Survey of SQL:2011 Temporal Features - by Paul Jungwirth
In this post from 2019, Paul Jungwirth walks us through the implementation details of temporal features across multiple databases, specifically MariaDB, IBM DB2, Oracle, and MS SQL Server. This work is the precursor to the implementation of temporal features in PostgreSQL.
Tutorials, Testathons, Sprints, Space Reviewers - by Ontowhee
Self plug here. I reflect on my personal growth through the lens of open source coding events.
Codeberg Pages And Custom Domain
I wanted to set up my personal page on Codeberg. This guide helped me set up the apex domain using the A/AAAA record approach. There are more things you can configure, such as pages for your projects (within a project repository), although I haven't needed that yet!
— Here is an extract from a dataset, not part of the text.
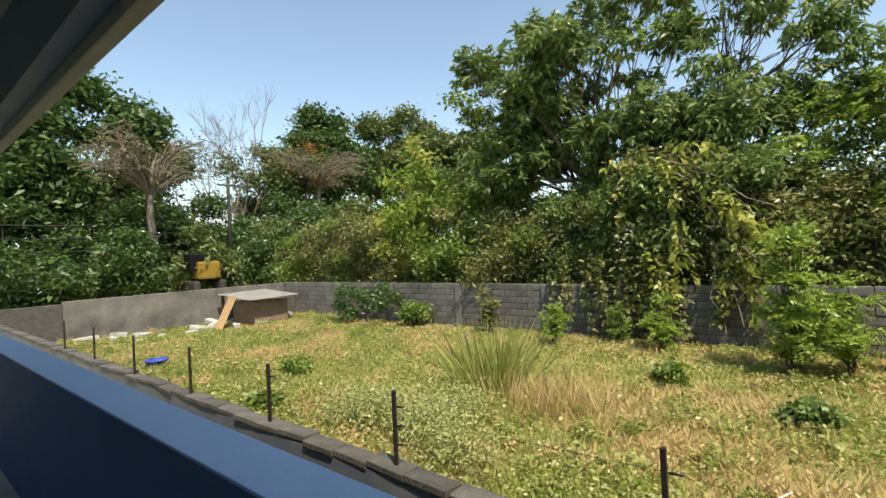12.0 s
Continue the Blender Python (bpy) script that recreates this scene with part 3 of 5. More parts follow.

Hope this helps anyone who is looking to set up a personal page or project.
Codeberg's documentation provides an example .domains file. I found the examples extremely helpful, because it was concrete and very easy to follow. The example was working off a pages
branch within the pages
repository. On the other hand, I was working off the main
branch in my pages
repository, so I adapted it accordingly. You can find my initial .domains file in commit 47a83d25ec:
ontowhee.com
ontowhee.codeberg.page
pages.ontowhee.codeberg.page
main.pages.ontowhee.codeberg.page
However, I ran into an error message with that file: Misdirected Request (Error 421)!
, "domain not specified in .domains
file". This was telling me there was no domain in the .domains file, even though I had added the values in there following the example.
I ended up simplifying the content in .domains to just the first two items, in commit 718488c5dc:
ontowhee.com
ontowhee.codeberg.page
I came to this conclusion because I tried to access pages.ontowhee.codeberg.page directly, and it didn't seem to have SSL installed at that location. Similarly for main.pages.ontowhee.codeberg.page.
I don't fully understand the configuration, but it works now. I wonder if specifying the path to the branch and project folders are more for repositories that contain both code and documentation. Perhaps the page
repository is a special case that doesn't require this level of configuration.